The best place where you can buy the author’s works is Gumroad – you can find all of the stories plus some extra stuff there (including What You Remember, the Chameleon Moon theme song, which is honestly worth every penny), and you can even choose to tip if you can. However, if for some reason you can’t afford the five dollars for the first book, it is actually cheaper on Amazon.

I actually got almost everything by RoAnna Sylver (the two Chameleon Moon novels, a bunch of short stories, as well as their other projects – Stake Sauce with punk gay vampires and Death Masquerade with 19th-century lesbian vampires) either for free or incredibly cheap – all through legal means and from the author themself. Two of the short stories, Runtime and Always Be You are free on both Amazon and Gumroad, and a third one, Un-Dead is included for free in the second edition of Chameleon Moon. (The ebook, at least – I can’t speak for the physical book.)

Signing up for RoAnna’s mailing list (link on the sidebar here) also gets you free stuff, and just paying one dollar per update on Patreon gives you access to a crapton of posts with extra content (with higher tiers getting you exclusive commissions!).

All in all, this is honestly one of my favourite book series, and apparently there are at least five books planned?! I’m here for the long-run, and you should be too.

~ Alexa 🐲

Recommendations

Recommendation: 10 Best Stories Under 100 Pages – Part 1

While 500-page novels can be wonderful, sometimes they just feel overwhelming and I prefer to read something shorter.

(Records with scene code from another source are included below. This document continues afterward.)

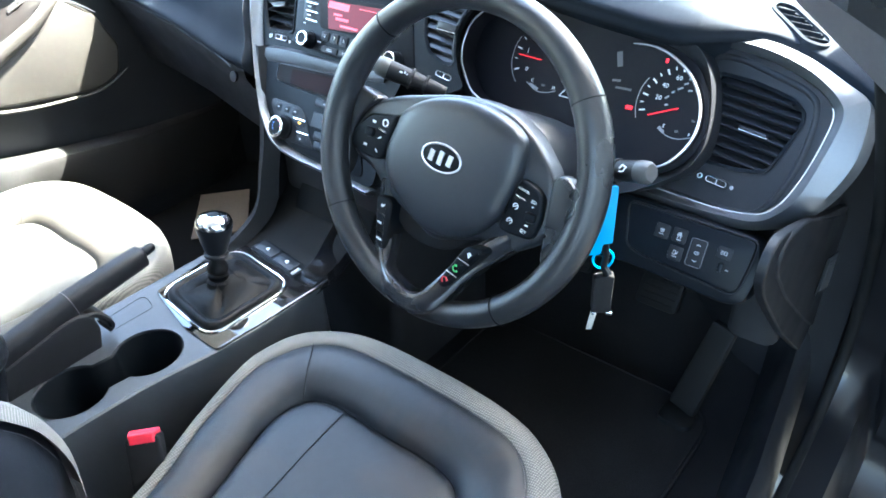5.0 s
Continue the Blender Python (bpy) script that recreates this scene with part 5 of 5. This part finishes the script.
# ---- passenger door ----
pdoor = thing("door_1", (-0.75, 0.0, 0.35), "closed passenger door with dark grey trim", "car door", kind="structure")
bm = B()
slab(bm, Frame((-0.735, 0, 0), (0, 1, 0), (0, 0, 1)), corners([(-1.5, 0.25), (0.95, 0.25), (0.95, 0.90), (-1.5, 0.90)], 0.02, 3), -0.06, 0.0, 0.004)
part("lower_trim", bm, PLASTIC, pdoor)
bm = B()
L0, L1, L2 = (-0.698, -0.038, 0.931), (-0.698, 0.092, 0.897), (-0.698, 0.224, 0.852)
rowsd = []
for y in np.linspace(-1.5, 0.62, 22):
    lip = float(np.interp(y, (L0[1], L1[1], L2[1]), (L0[2], L1[2], L2[2])))
    rowsd.append([Vector((x, y, lip + z)) for x, z in ((-0.80, 0.075), (-0.775, 0.073), (-0.760, 0.062), (-0.740, 0.044), (-0.722, 0.027), (-0.708, 0.013), (-0.701, 0.006), (-0.698, 0.0), (-0.702, -0.008), (-0.715, -0.014), (-0.738, -0.018), (-0.745, -0.04))])
rings(bm, rowsd, closed=False)
# the sun on the sill is painted in by the lighter leather colour
part("sill_trim", bm, SUNNY_LEATHER, pdoor, "grained sill trim with sunlight put into its colour", angle=50)
INSERT = [(-0.688, -0.0954, 0.7254), (-0.688, 0.0467, 0.8150), (-0.688, 0.1050, 0.8480), (-0.688, 0.1248, 0.8531), (-0.688, 0.1780, 0.8125), (-0.688, 0.2130, 0.7370), (-0.688, 0.1950, 0.6780), (-0.688, 0.1500, 0.6610), (-0.688, 0.0878, 0.6660), (-0.688, -0.0542, 0.6895), (-0.688, -0.0809, 0.6968)]
DTRIM = Frame((-0.688, 0.0, 0.75), (0, 1, 0), (0, 0, 1))
yz = [Vector((p[1], p[2] - 0.75)) for p in INSERT]
yz = yz[:1] + yz[1:] + [Vector((-0.10, -0.07)), Vector((-0.45, -0.07)), Vector((-0.45, -0.02))]
bm = B()
slab(bm, DTRIM, corners(yz, 0.012, 4), -0.045, 0.0, 0.008, 3)
part("door_insert", bm, DOOR_LEATHER, pdoor, "leather covered door insert")
bm = B()
low = [(-0.690, -0.125, 0.738), (-0.690, -0.1105, 0.7262), (-0.690, -0.0906, 0.6975), (-0.690, -0.0762, 0.6870), (-0.690, 0.002, 0.6700), (-0.690, 0.0912, 0.6605), (-0.690, 0.1300, 0.6570), (-0.690, 0.1702, 0.6640), (-0.690, 0.2166, 0.6850)]
lip = curve_through(low, 5)
tube(bm, lip, [0.0058 - 0.0040 * i / (len(lip) - 1) for i in range(len(lip))], 8)
part("insert_edge", bm, DOOR_LEATHER, pdoor, "raised lower edge of the insert")
bm = B()
tube(bm, [(-0.690, 0.1180, 0.8590), (-0.689, 0.1400, 0.8450), (-0.689, 0.1640, 0.8270), (-0.690, 0.1800, 0.8150)], [0.0012, 0.0024, 0.0024, 0.0012], 8)
part("insert_tip_edge", bm, CONSOLE, pdoor, "thin raised edge at the insert's tip")
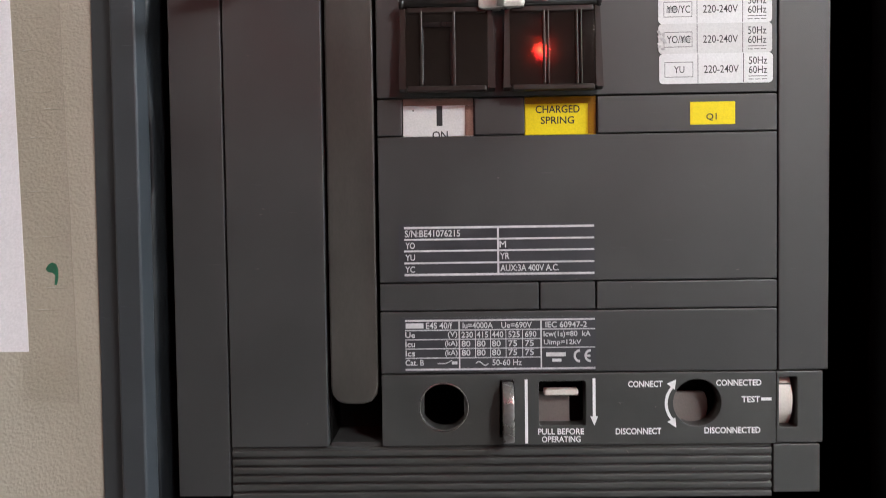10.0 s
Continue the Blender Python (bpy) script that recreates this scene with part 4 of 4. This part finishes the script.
card = paper("service_card", [(-25.3, 1585.7), (50.8, 1585.5), (51.0, 1640), (-25.0, 1640.2)], "white printed service card stuck on the door", "label")
for words, x0, x1, z0, z1 in (("Service Due Date:", -19.7, 3.0, 1608.2, 1611.3), ("Serviced By:", -19.7, -3.6, 1602.4, 1605.6), ("Contact No.:", -19.7, -3.6, 1596.2, 1599.0), ("e-mail:", -20.0, -12.3, 1592.4, 1594.8), ("Mobile:", -16.6, -5.2, 1588.2, 1590.8)):
    lettering(words, x0, x1, z0, z1, PY, INK_SOFT, card)
random.seed(4)


def scribble(x0, x1, z0, z1, n, mat, w):
    """Unreadable writing as short upright bars."""
    step = (x1 - x0) / n
    for k in range(n):
        a = x0 + step * k + random.uniform(0.05, 0.2) * step
        h = (z1 - z0) * random.uniform(0.7, 1.0)
        b = a + step * w
        part("word_bar", sheet([(a, z0), (b, z0), (b + 0.2, z0 + h), (a + 0.2, z0 + h)], [], PY - 0.05, PY, 0), mat, card)


scribble(-1.5, 33.0, 1596.4, 1601.0, 10, INK, 0.5)
scribble(-2.6, 36.9, 1602.4, 1607.6, 12, INK, 0.45)
scribble(6.0, 40.0, 1608.6, 1613.4, 9, INK, 0.45)
for x0, x1, z0, z1 in ((-11.6, 9.4, 1592.3, 1594.2), (10.4, 45.2, 1592.2, 1594.2), (-4.0, 0.6, 1588.2, 1590.2), (1.8, 20.6, 1588.1, 1590.2), (23.0, 41.4, 1588.0, 1590.2)):
    n = max(2, int((x1 - x0) / 1.9))
    for k in range(n):
        s = (x1 - x0) / n
        bar(x0 + s * k, x0 + s * (k + 0.62), z0, z1, PY, INK_SOFT, card, "word_bar")
for z in (1595.9, 1602.0, 1608.2):
    for k in range(44):
        bar(-3.0 + 1.15 * k, -2.5 + 1.15 * k, z, z + 0.25, PY, INK_SOFT, card, "dotted_line")
card2 = paper("status_card", [(126.4, 1585.9), (189.0, 1585.5), (189.4, 1632), (126.8, 1632.4)], "white status card with ruled fields on the door", "label")
lettering("Service Status", 132.0, 158.0, 1590.9, 1594.4, PY, INK_SOFT, card2)
lettering("Service Date", 130.3, 156.0, 1603.2, 1606.4, PY, INK_SOFT, card2)
for x0, x1, z0, z1 in ((127.6, 188.4, 1598.2, 1598.6), (127.6, 188.4, 1587.0, 1587.4), (127.6, 188.4, 1610.6, 1611.0), (127.6, 128.0, 1587.0, 1628), (162.8, 163.2, 1587.0, 1628), (188.0, 188.4, 1587.0, 1628)):
    bar(x0, x1, z0, z1, PY, INK_SOFT, card2)
paper("paper_sheet", [(-330, 1264.6), (-189.2, 1263.6), (-192.6, 1411), (-190.6, 1440), (-331, 1442)], "white sheet of paper stuck on the door", "paper")
part("pen_dash", sheet([(-174.0, 1513.0), (-168.2, 1512.2), (-168.0, 1512.9), (-170.5, 1513.4)], [], DOOR_Y - 0.06, DOOR_Y + 0.02, 0), INK_SOFT, door)
part("marker_tick", sheet([(-179.8, 1300.2), (-178.2, 1301.0), (-176.6, 1300.2), (-175.8, 1298.0), (-175.9, 1294.2), (-176.6, 1291.4), (-177.6, 1291.6), (-177.2, 1295.4), (-178.4, 1296.6), (-180.0, 1296.8), (-181.2, 1298.2)], [], DOOR_Y - 0.06, DOOR_Y + 0.02, 0), GREENMARK, door, "green marker tick")

tape = tagged(part("tape_strip", sheet([(-192.0, 1243.4), (-168.6, 1242.0), (-172.6, 1440), (-192.0, 1440)], [], DOOR_Y - 0.08, DOOR_Y - 0.02, 0), FILM), "clear creased tape on the beige door", "tape")


def tape_line(name, pts, w, mat, lift=0.12):
    """A thin raised line along the given points."""
    loop = [(x, z + w / 2) for x, z in pts] + [(x, z - w / 2) for x, z in pts[::-1]]
    if abs(pts[0][0] - pts[-1][0]) < abs(pts[0][1] - pts[-1][1]):
        loop = [(x + w / 2, z) for x, z in pts] + [(x - w / 2, z) for x, z in pts[::-1]]
    part(name, sheet(loop, [], DOOR_Y - 0.08 - lift, DOOR_Y - 0.05, 0), mat, tape)


tape_line("tape_edge", [(-168.6 - 4.0 * k / 20 + 0.12 * math.sin(k * 1.7), 1242 + 198 * k / 20) for k in range(21)], 0.16, TAPE_EDGE)
tape_line("tape_edge", [(-192 + 23.4 * k / 12, 1243.4 - 1.4 * k / 12 + 0.5 * math.sin(k * 2.1)) for k in range(13)], 0.22, TAPE_EDGE)
random.seed(21)
# each crease is a dark shade line with a pale glint painted above it
for x0, x1, z in ((-186, -176, 1372), (-182, -171.5, 1364), (-188, -178, 1330), (-186, -175, 1281), (-184, -174, 1312), (-189, -180, 1388), (-188, -176, 1352), (-183, -172, 1290), (-187, -179, 1402), (-185, -174, 1420)):
    bow = random.uniform(-1.2, 1.2)
    pts = [(x0 + (x1 - x0) * k / 8, z + bow * math.sin(math.pi * k / 8) + noise.noise((x0 + k, z, 0)) * 0.7) for k in range(9)]
    tape_line("crease_shade", pts, 0.26, TAPE_EDGE)
    tape_line("crease_glint", [(x, q + 0.32) for x, q in pts[1:5]], 0.18, TAPE_GLINT, 0.2)

# ---- facing switchgear with its indicator lamps ----
facing = thing("facing_switchgear", "grey switchgear across the aisle with lit indicator lamps", "cabinet")
part("carcass", box(-1100, 450, -1600, -1004, 0, 1820, 4), FACING, facing)
for x in (-1090, -300):
    d = part("door", box(x + 4, x + (786 if x < -500 else 744), -1004, -1000, 60, 1805, 2), FACING, facing)
    part("handle", box(x + 30, x + 50, -1000, -975, 1000, 1120, 5), BLACK, d)


def indicator(x, z, mat, label, r=11):
    base = part("indicator_lamp", turned([(r + 4, -1000), (r + 4, -994), (r + 1, -992), (r, -992), (r, -1000)], x, z, 24), ROD, facing, label, smooth=True)
    part("lens", turned([(r, -993), (r * 0.98, -989), (r * 0.7, -985), (0, -983)], x, z, 24), mat, base, smooth=True)
    if r < 10:
        part("bulb", turned([(r * 0.45, -984.5), (r * 0.4, -982.4), (0, -982)], x, z, 16), HOT_LAMP, base, "bright core of the lamp", smooth=True)


for x, z, r in ((-299, 1752, 8), (-332, 1669, 11), (125, 1686, 9), (406, 1598, 13)):
    indicator(x, z, RED_LAMP, "lit red indicator lamp", r)
# white lamps assumed from reflections; their kind is made up
for x, z, w, h in ((217, 1721, 4, 7), (242, 1722, 5, 8), (271, 1721, 11, 8), (308, 1722, 9, 7)):
    base = part("white_source", box(x - w - 2, x + w + 2, -1000, -994, z - h - 2, z + h + 2, 1), ROD, facing, "white lamp assumed from its reflection")
    part("lens", box(x - w, x + w, -995, -990, z - h, z + h, 2), WHITE_LAMP, base)

# lit white panel beside the lamps, added to give the glare on the screen
glare_box = part("glare_box", box(362, 402, -1000, -994, 1750, 1802, 2), ROD, facing, "white panel added for the screen's glare")
part("glare_face", box(371, 394, -995, -992, 1758, 1794, 3), GLARE_LAMP, glare_box)


# ---- lamps of the room, none of them seen ----
def panel_light(x, y, mat, z=2600):
    f = thing("ceiling_light", "unseen square white ceiling light panel, lit", "ceiling light", "ceiling lights")
    part("frame", sheet_flat(x, y, 300, 270, z, z + 40), WALLPAINT, f)
    part("diffuser", box(x - 270, x + 270, y - 270, y + 270, z + 6, z + 12, 0), mat, f, "lit diffuser")
    part("hanger", box(x - 6, x + 6, y - 6, y + 6, z + 38, 3000, 0), WALLPAINT, f)


def sheet_flat(x, y, o, i, z0, z1):
    bm = box(x - o, x + o, y - o, y + o, z0 + 15, z1, 1)
    for q in ((x - o, x - i, y - o, y + o), (x + i, x + o, y - o, y + o), (x - i, x + i, y - o, y - i), (x - i, x + i, y + i, y + o)):
        box(*q, z0, z0 + 14, 0.5, bm)
    return bm


panel_light(1500, -2230, LAMP, 2750)
# fill panel added to brighten the left and the facing switchgear
panel_light(-1300, -500, LAMP_FILL)
# cool panel added to light the flange's inner wall from the right
panel_light(1900, -450, LAMP_SIDE)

In this post, I compile my favourite short stories or novellas under 100 pages that I read recently. These are ordered according to page numbers and not based on how much I loved them, because I love them all 🙂

I picked 10 short stories to share with you, but I decided this post would get too long if I posted all of them at the same time – so have the first five and look forward for the second part (with five stories between 40 and 70 pages).

Swelter by Jules Kelley – Amazon | My Review | 20 pages

This wonderful story is about a girl called Grace who attends her older brother’s wedding and hooks up with her childhood crush. Who is her brother’s friend and has a motorcycle.

I adored the writing and the characterisation here, and isn’t that cover just the most beautiful thing you have ever seen? Also, as you may have guessed from the title and the description, this story has some steamy scenes – be aware of that before reading.

Gunrunners by Cecil Wilde – Amazon (Free!)| My Review | 20 pages

Retired intersolar troublemakers (criminals, revolutionaries, lovers, spies, gunrunners) reunite for one last adventure, and perhaps a little redemption.

Things go well, until they don’t.

This is not necessarily a happy story, but it is also not necessarily a sad one.

There’s not much I can add to that description by the author. It was amazing to see older queer characters, one of whom is nonbinary, getting into adventures. There’s so much implied history between them and I would have loved to read more, but this story is still complete on its own.

Out of Her Depth by Pike Martell – Amazon | My Review | 24 pages

This story is about a school where human students go together with supernatural students, and the first mermaid who tries her luck. It’s a love story between a human girl and a mermaid girl who have a happy ending together, even though there are some difficulties and things they have to sacrifice along the way.

Warning for mentions of self-harm scars.

The Witch Sea by Sara Diemer – Amazon (Free!) | My Review | 28 pages

Another f/f fantasy story about a witch, a selkie, sea gods, old grudges, and expectations placed on the younger generations by those who came before them.

Keep in mind that this story has a slightly bittersweet ending instead of a real happy one, but I enjoyed it immensely and I think you will too.

Green Toes by Avery Flinders – Amazon | My Review | 31 pages

This short story is set in a world that is mostly realistic, except for one magic element. The protagonist is a bisexual girl who moves from her rural town to the big city in search of a queer community… she just happens to have magic boots that make gardening a lot more easier.

In the end, she finds the community she was looking for, although not the way she expected. This story has a genderqueer love interest and supportive friend characters, as well as a happy ending.